### [Task to complete]
Return only the lines between the line holding "# ---- helpers" and the line holding "shutter > 0, shutter", the two boundary lines included, exactly as they appear.
=== Data shown ===
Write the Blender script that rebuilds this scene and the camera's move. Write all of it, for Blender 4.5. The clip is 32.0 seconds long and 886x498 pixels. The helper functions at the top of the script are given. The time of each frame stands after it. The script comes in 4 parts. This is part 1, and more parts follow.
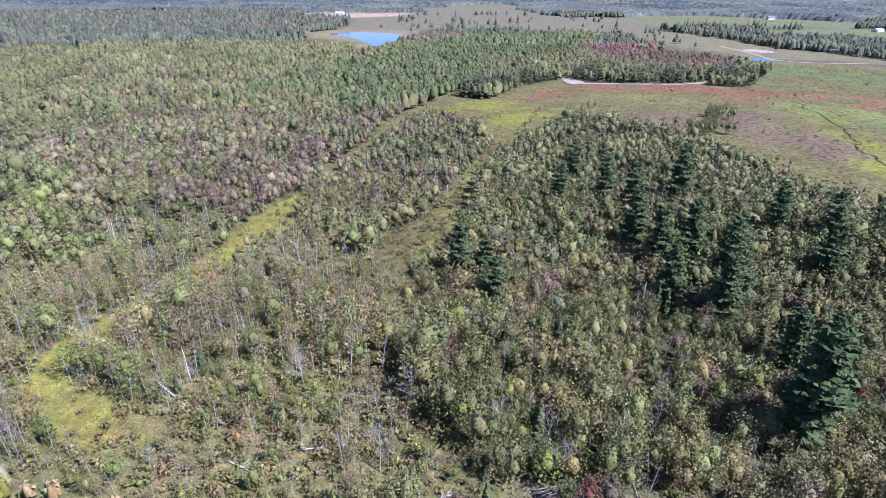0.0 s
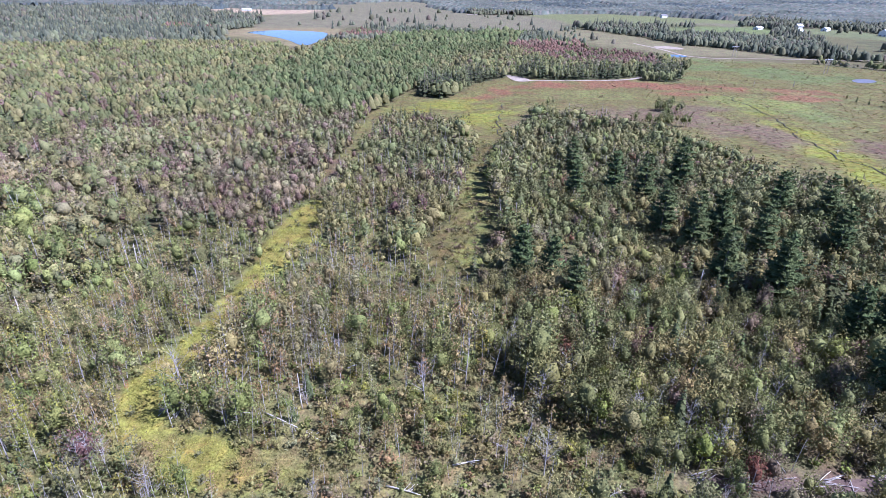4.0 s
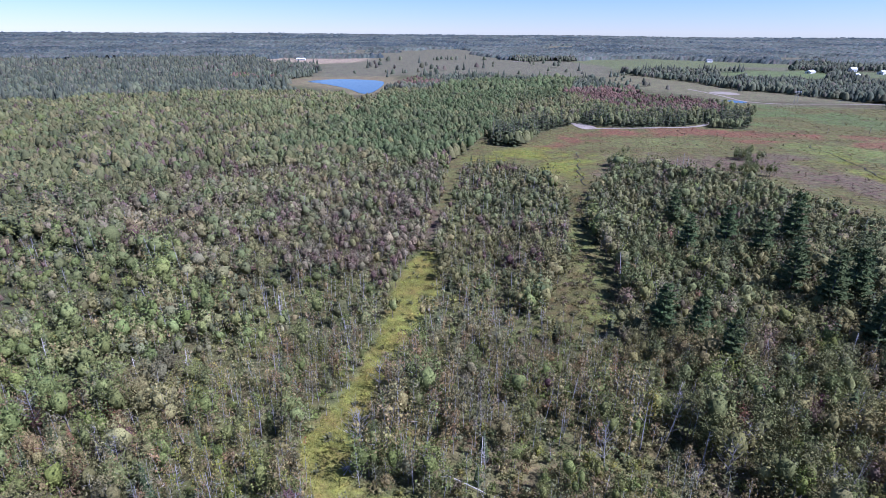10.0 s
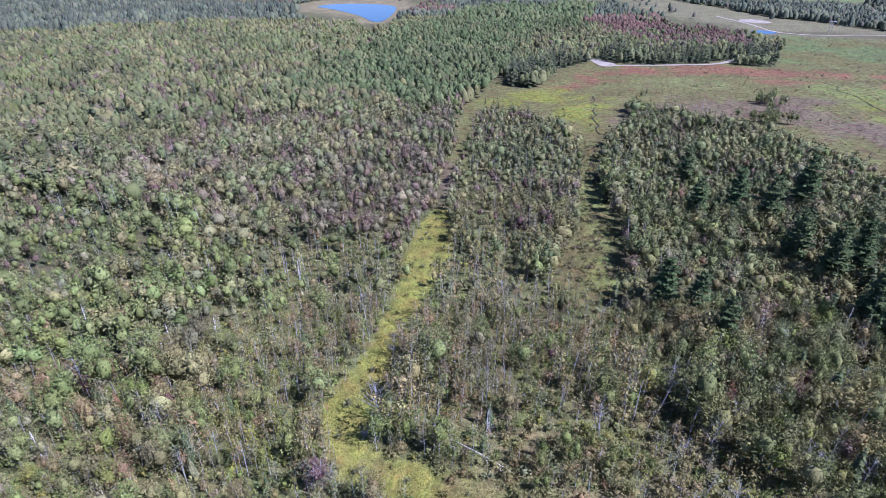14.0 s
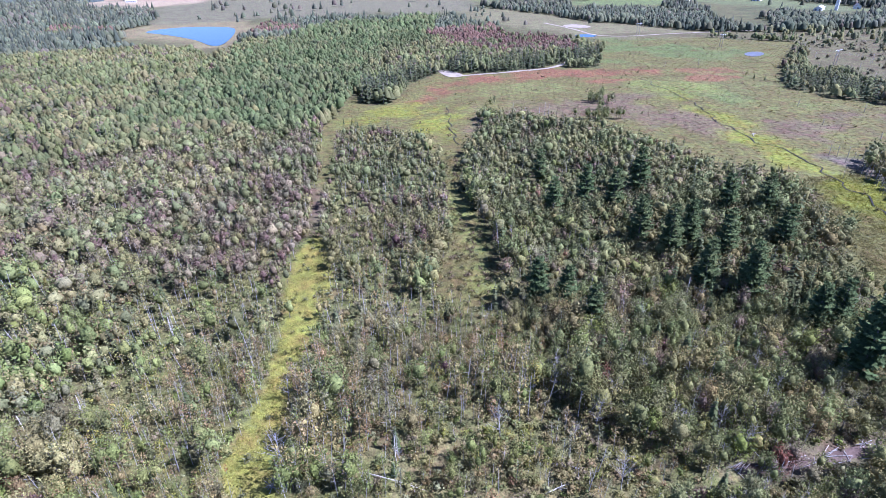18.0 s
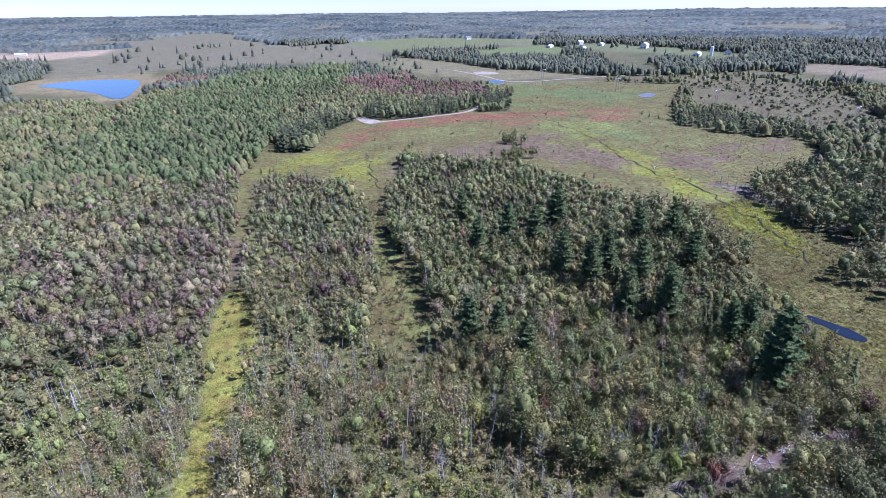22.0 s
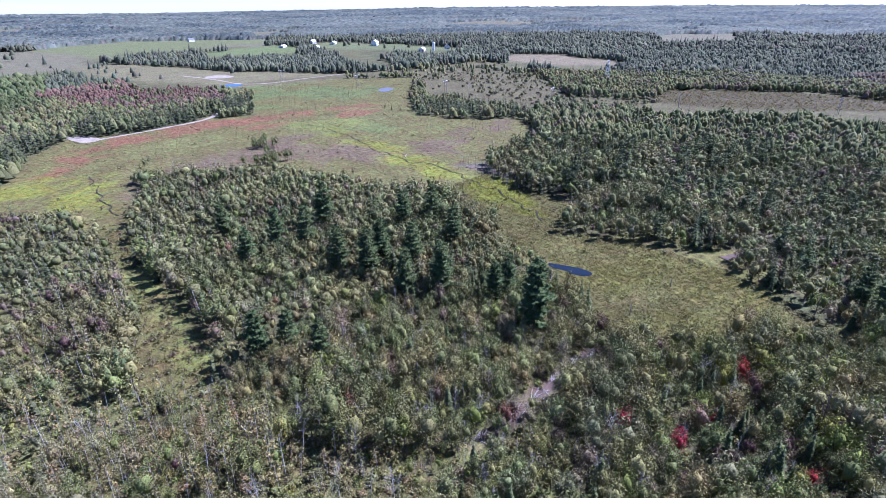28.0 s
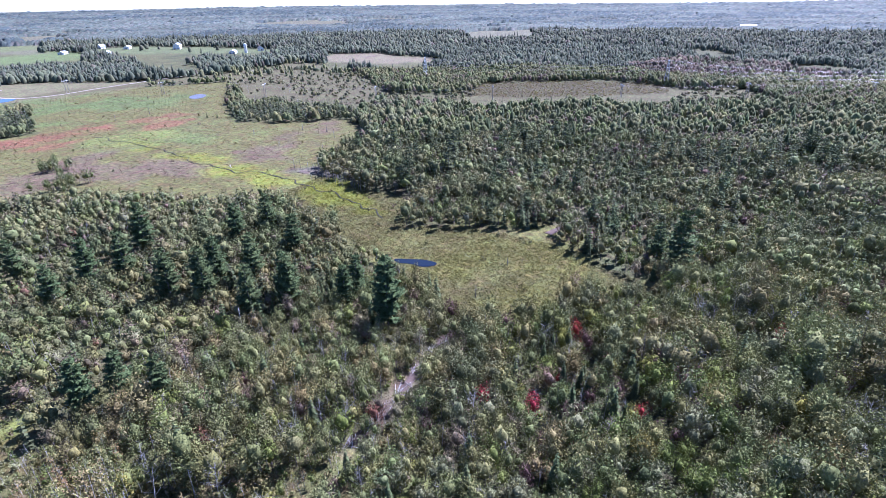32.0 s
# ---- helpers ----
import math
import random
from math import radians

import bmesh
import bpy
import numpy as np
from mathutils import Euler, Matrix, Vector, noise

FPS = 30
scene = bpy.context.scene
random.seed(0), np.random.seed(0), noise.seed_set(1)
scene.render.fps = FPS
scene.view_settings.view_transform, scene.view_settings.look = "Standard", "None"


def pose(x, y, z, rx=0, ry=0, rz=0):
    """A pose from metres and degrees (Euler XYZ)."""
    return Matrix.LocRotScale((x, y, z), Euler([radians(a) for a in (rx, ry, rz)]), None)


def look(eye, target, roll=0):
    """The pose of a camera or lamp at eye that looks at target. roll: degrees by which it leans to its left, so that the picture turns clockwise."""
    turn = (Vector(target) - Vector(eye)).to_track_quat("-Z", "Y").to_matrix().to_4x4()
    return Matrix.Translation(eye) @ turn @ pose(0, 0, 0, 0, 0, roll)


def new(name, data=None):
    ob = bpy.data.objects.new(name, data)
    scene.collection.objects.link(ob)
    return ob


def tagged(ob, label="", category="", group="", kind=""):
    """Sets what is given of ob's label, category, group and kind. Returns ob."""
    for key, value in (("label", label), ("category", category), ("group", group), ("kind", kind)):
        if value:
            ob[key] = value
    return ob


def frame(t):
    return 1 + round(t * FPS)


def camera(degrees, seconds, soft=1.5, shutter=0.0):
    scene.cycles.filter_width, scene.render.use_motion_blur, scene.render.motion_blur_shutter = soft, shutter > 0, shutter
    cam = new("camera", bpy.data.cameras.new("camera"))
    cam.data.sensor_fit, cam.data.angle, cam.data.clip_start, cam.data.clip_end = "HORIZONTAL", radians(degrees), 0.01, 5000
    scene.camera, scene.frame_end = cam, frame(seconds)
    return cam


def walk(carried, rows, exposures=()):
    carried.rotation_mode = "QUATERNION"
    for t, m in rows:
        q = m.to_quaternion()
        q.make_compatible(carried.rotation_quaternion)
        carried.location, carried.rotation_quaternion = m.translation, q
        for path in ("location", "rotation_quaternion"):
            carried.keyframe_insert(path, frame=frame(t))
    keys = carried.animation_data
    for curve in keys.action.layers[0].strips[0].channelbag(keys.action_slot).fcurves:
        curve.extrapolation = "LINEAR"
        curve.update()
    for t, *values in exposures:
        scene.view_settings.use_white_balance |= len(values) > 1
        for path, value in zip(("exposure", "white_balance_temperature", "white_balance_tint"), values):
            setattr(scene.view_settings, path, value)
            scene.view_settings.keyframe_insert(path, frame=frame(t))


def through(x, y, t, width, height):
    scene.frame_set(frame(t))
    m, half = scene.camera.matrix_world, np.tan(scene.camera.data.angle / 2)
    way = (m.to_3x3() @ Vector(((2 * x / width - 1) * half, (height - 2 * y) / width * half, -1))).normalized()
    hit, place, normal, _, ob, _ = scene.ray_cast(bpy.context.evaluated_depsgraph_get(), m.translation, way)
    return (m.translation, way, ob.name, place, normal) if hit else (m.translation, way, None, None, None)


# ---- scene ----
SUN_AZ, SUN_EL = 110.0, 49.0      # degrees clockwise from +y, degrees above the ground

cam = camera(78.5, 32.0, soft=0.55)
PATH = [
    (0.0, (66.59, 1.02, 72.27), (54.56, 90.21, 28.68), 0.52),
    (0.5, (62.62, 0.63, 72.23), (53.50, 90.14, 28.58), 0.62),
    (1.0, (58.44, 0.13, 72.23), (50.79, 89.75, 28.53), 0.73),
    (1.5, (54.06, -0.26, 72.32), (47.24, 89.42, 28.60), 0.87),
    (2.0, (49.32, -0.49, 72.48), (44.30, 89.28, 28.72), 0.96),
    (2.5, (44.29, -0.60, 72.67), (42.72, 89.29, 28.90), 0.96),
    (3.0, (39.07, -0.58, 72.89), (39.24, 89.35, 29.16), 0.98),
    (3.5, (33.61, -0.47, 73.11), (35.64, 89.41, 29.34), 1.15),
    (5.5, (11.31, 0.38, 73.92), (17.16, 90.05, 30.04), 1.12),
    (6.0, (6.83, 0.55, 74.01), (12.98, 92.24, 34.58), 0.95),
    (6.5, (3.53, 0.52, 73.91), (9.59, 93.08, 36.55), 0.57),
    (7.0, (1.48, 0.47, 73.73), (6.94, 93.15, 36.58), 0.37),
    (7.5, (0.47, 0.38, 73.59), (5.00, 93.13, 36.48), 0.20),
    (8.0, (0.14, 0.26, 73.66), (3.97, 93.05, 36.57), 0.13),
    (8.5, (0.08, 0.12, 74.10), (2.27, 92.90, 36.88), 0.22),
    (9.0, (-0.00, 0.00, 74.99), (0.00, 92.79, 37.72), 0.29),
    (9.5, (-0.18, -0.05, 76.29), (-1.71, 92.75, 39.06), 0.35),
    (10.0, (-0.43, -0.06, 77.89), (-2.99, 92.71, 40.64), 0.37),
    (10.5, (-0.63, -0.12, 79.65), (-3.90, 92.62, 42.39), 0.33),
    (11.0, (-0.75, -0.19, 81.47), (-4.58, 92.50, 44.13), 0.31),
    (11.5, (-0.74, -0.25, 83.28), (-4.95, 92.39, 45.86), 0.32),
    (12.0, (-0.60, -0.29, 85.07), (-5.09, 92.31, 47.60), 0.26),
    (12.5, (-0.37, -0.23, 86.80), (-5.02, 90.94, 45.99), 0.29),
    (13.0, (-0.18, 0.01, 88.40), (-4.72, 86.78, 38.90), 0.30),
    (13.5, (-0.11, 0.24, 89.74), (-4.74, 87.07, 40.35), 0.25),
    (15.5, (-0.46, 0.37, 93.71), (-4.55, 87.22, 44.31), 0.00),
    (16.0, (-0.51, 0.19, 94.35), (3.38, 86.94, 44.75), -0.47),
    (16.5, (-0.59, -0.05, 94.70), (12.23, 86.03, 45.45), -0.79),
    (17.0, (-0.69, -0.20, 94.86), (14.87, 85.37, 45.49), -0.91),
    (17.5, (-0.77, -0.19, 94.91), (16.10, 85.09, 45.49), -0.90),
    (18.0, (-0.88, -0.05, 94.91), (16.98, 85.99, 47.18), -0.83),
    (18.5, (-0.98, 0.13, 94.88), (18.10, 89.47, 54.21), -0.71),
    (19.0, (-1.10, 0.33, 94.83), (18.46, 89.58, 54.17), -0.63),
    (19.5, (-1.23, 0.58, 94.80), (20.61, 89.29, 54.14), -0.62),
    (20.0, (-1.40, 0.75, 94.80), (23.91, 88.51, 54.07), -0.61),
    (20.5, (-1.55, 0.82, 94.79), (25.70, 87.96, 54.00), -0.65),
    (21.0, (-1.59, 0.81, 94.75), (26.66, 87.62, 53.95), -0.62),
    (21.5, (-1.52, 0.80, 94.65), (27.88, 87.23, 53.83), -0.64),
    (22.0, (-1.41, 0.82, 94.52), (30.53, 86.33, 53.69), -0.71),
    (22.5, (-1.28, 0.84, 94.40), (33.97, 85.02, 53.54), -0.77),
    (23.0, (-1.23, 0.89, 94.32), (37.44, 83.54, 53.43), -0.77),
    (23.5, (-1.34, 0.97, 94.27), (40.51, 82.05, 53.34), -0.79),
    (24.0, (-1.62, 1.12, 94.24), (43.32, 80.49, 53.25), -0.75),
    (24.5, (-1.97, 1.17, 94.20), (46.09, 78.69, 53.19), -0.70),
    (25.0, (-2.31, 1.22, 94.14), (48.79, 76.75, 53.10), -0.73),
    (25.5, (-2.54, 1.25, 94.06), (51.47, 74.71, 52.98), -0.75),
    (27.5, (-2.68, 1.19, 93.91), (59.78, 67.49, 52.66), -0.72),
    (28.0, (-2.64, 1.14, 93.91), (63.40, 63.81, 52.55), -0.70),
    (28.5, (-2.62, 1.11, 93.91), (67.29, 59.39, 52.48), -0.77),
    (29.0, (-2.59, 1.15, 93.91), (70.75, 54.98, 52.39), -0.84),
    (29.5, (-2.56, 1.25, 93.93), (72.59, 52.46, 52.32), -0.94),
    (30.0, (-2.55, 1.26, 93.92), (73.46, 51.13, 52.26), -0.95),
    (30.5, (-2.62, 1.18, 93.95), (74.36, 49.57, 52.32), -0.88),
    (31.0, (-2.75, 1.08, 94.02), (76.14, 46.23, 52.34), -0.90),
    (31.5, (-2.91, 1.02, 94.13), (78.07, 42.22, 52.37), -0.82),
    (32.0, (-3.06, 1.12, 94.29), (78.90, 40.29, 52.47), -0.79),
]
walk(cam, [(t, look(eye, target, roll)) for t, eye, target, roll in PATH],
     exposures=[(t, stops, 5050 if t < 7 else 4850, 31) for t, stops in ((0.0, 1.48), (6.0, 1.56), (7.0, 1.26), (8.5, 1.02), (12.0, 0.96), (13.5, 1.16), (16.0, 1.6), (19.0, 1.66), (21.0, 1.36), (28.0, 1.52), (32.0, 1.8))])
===
### [Result]
# ---- helpers ----
import math
import random
from math import radians

import bmesh
import bpy
import numpy as np
from mathutils import Euler, Matrix, Vector, noise

FPS = 30
scene = bpy.context.scene
random.seed(0), np.random.seed(0), noise.seed_set(1)
scene.render.fps = FPS
scene.view_settings.view_transform, scene.view_settings.look = "Standard", "None"


def pose(x, y, z, rx=0, ry=0, rz=0):
    """A pose from metres and degrees (Euler XYZ)."""
    return Matrix.LocRotScale((x, y, z), Euler([radians(a) for a in (rx, ry, rz)]), None)


def look(eye, target, roll=0):
    """The pose of a camera or lamp at eye that looks at target. roll: degrees by which it leans to its left, so that the picture turns clockwise."""
    turn = (Vector(target) - Vector(eye)).to_track_quat("-Z", "Y").to_matrix().to_4x4()
    return Matrix.Translation(eye) @ turn @ pose(0, 0, 0, 0, 0, roll)


def new(name, data=None):
    ob = bpy.data.objects.new(name, data)
    scene.collection.objects.link(ob)
    return ob


def tagged(ob, label="", category="", group="", kind=""):
    """Sets what is given of ob's label, category, group and kind. Returns ob."""
    for key, value in (("label", label), ("category", category), ("group", group), ("kind", kind)):
        if value:
            ob[key] = value
    return ob


def frame(t):
    return 1 + round(t * FPS)


def camera(degrees, seconds, soft=1.5, shutter=0.0):
    scene.cycles.filter_width, scene.render.use_motion_blur, scene.render.motion_blur_shutter = soft, shutter > 0, shutter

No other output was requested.